Due to this undervaluation of their current land, people living within buffer zones around Manu are driven to further exploit and encroach on primary rainforest for economic survival. If deforestation rates are not reversed, we risk losing over 40% of the Amazon rainforest in the next 35 years (Soares-Filho, 2006). This will lead to massive biodiversity loss and a reduction in ecosystem services such as water cycling and the maintenance of soil fertility that are vital to local communities and which, ultimately, have global consequences increasing carbon emissions.

The Project

The Sustainable Manu project therefore aims to achieve the following key goals:

  1. Show how much biodiversity conservation can be delivered through rainforest regeneration within and surrounding the 915 km2 of the Manu Biosphere Reserve buffer zones (known as cultural or human use zones). In pilot work we have shown that almost 90% of Manu’s highest conservation priority bird and mammal species (44 Threatened or Near Threatened species on IUCN RedList) live in regenerating rainforest.

    We will therefore implement the first biodiversity monitoring programme for regenerating rainforest in Manu allowing the value of regenerating rainforest in Manu’s cultural zones to be properly documented and assessed. We will use our well tested line transect and camera trap protocols to document the distribution and relative abundance of the 44 priority species in regenerating rainforest. We will also measure the species richness of 3 key biodiversity indicator groups (amphibians & reptiles using visual encounter surveys, and butterflies using baited traps - based on established protocols).
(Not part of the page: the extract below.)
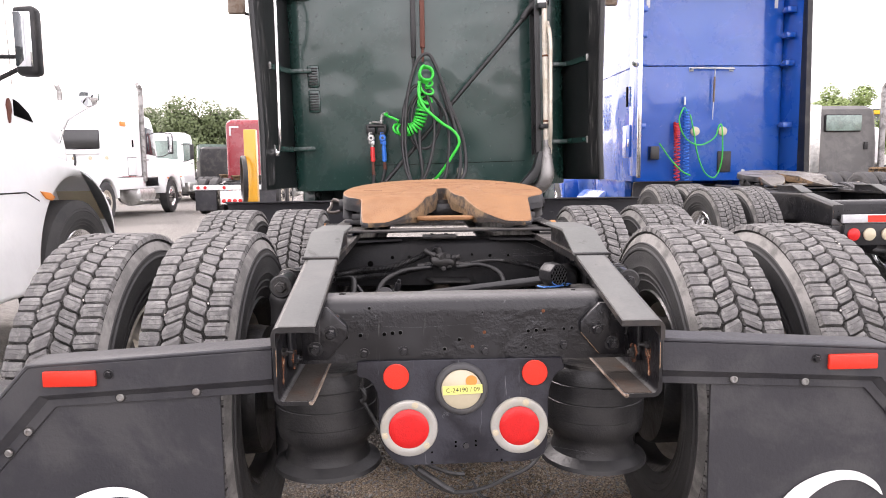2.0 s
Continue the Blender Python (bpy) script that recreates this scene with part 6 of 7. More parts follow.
for k in range(-3, 4):
    h = math.sqrt(0.028 ** 2 - (k * 0.009) ** 2)
    for sgn in (1, -1):
        d = Vector((sgn * 0.5, 0, 0.866))
        c0 = Vector((0.866, 0, -sgn * 0.5)) * k * 0.009 + Vector((0, -0.002, 0))
        gx.use(M_BLACK).rod(c0 - d * h, c0 + d * h, 0.0016, 5)
part("alarm_grille", gx, None, alarm)

# wiring and air lines between the rails
def ribbed(b, pts, r, step=0.006):
    """A corrugated sleeve."""
    c = curve_points(pts, 10)
    out = [c[0]]
    for p in c[1:]:
        n = max(1, int((p - out[-1]).length / (step / 2)))
        q = out[-1]
        out += [q.lerp(p, (i + 1) / n) for i in range(n)]
    prof_v, faces, u, seg = [], [], None, 8
    for i, p in enumerate(out):
        w = (out[min(i + 1, len(out) - 1)] - out[max(i - 1, 0)]).normalized()
        u = w.orthogonal() if u is None else u - w * u.dot(w)
        u.normalize()
        t = w.cross(u)
        rr = r * (1.0 if i % 2 else 0.82)
        prof_v += [p + (u * math.cos(2 * math.pi * k / seg) + t * math.sin(2 * math.pi * k / seg)) * rr for k in range(seg)]
    for i in range(len(out) - 1):
        faces += [(i * seg + k, i * seg + (k + 1) % seg, (i + 1) * seg + (k + 1) % seg, (i + 1) * seg + k) for k in range(seg)]
    b.add(prof_v, faces)
    return b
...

  2. Demonstrate that rainforest regeneration and other micro-enterprise initiatives can be used to create sustainable livelihood opportunities The development of micro-enterprises will build on our pilot studies in Manu. These small-scale pilot studies demonstrated the potential biodiversity and conservation value of rainforest regeneration in Manu.

    Through scientific research undertaken and coordinated in collaboration with the University of Glasgow, we showed that across 4 key indicator groups regenerating forest was capable of holding 87% (±3.47%) of comparable primary forest biodiversity and we found 39 out of the 44 key conservation species expected to exist in primary forest of the region. At the same time we researched and worked with local communities to investigate a variety of micro-enterprise models. The most successful micro-enterprise initiatives were; a) agro-forestry plots (time averaged income US$ 546 per ha, Scriven & Malhi 2012, for which 17 trial 1 ha plots were implemented) and b) biogardens with protective roofing to eliminate soil erosion (leading to a 35% increase in annual income, based on 18 trials).

    Work in the “Sustainable Manu” will focus on the development of 6 sustainable micro-enterprises, the first 3 will be initiated in year 1; A) 1 ha agroforestry plots that intersperse both fast and slow growing commercially valuable trees with banana trees providing short (within 2 years) and long-term (from timber) cash crops that can be harvested in rotation while also recreating a forest canopy, B) biogardens to grow vegetables that can improve family nutrition as well as provide surpluses to be sold and, C) eco-tourism guiding for local eco-tourism lodges.

    To ensure the project is aligned directly with local peoples priorities a further 3 focal initiatives will be selected by local communities during year 1, in years 2 and 3 with training events and entrepreneurial/micro-enterprise training. We have currently identified 7 further potential micro-enterprise activities that have been trialled in Manu (Scriven and Malhi 2012) and that we have the capacity and experience to support, ranging from aquaculture and apiculture to the production and sale of artisan crafts through Manu’s flourishing ecotourism industry.

  3. Work with the local technical institute in Manu to create a permanent collaborative training partnership and structure that will bring the local community, micro-enterprise specialists, biodiversity conservation expertise, policy makers and education facilitators together to deliver training and support for micro-enterprise, environmental management and biodiversity conservation.

    The project will use the support of expert partners and project staff to help technical institute staff to build and deliver a curriculum for a Natural Land Management training programme - aimed at developing sustainable land management skills in the Manu area. Core to this will be a land management entrepreneur module (aimed at 18 to 30 year olds) focussing on the technical knowledge and practical skills needed to increase benefits gained from micro-enterprises.

    We will also deliver practical workshops and training activities targeted at people aged 30+ who work on the land but have less opportunity for formal education. In addition we will hold a series of forward planning workshops that will bring together local, national and international experts to identify and assess approaches by which Manu can benefit from implementation of the new Nagoya Protocol on access and benefit sharing and from developments in Manu’s ecotourism structure.